ITV shares ticked higher, gaining 0.9% to trade at 82.5p after the broadcaster revealed a deal in which Comcast’s Sky will acquire its Media & Entertainment division for a maximum consideration of £1.6 billion.
The deal is structured as £1.2 billion in cash payable on completion together with a contingent earn-out of up to £200 million, dependent on the acquired division achieving specified advertising revenue targets by 2027. The transaction covers ITV’s family of free-to-air broadcast channels as well as its ITVX streaming service.
Under the terms, ITV would be reconstituted as a standalone, London-listed company focused solely on content production through its ITV Studios business. As part of the agreed transfer of assets, Sky will sell Love Productions - the company behind The Great British Bake Off - to ITV Studios, strengthening the studio’s unscripted content catalogue.
Sky has also entered a long-term output agreement with ITV Studios running through 2032. The pact secures ongoing production work for major franchises including Love Island and Coronation Street, offering the newly configured listed entity a degree of revenue certainty from scripted and unscripted commissions.
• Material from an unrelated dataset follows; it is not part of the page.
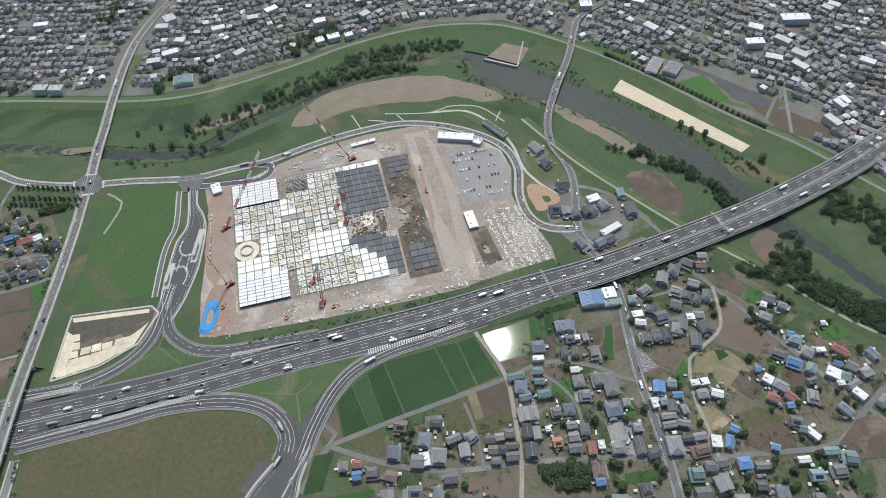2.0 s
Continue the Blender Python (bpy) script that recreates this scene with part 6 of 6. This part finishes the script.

ITV shareholders will also benefit from a substantial cash return tied to the transaction, with approximately £950 million earmarked to be returned to investors - equivalent to around 25p per share.
In a related corporate housekeeping move announced alongside the deal, ITV has replaced Moody’s with Fitch as the rating agency for its €1.1 billion of outstanding notes.
Market context on the day was broadly constructive: the FTSE 100 rose 0.26%, supported by diplomatic progress related to the Ukraine situation and an OPEC+ output decision, while the pound slipped modestly against the dollar. Nevertheless, the broader macro backdrop provided limited direct support to media stocks specifically.
Given the lack of sector-wide tailwinds, ITV’s stronger performance relative to the index appears to be driven primarily by the specifics of the transaction. The Sky acquisition represents the culmination of a process that had been in motion for nearly nine months and resolves a structural valuation overhang for ITV - the long-recognised mismatch between a high-quality Studios operation and a declining linear advertising model.
Market participants appear to be responding positively to the prospect of ITV emerging as a focused, lower-debt content creator under a simplified, pure-play Studios structure. That anticipated change in corporate profile is the most likely catalyst for the stock’s upward move on the announcement day.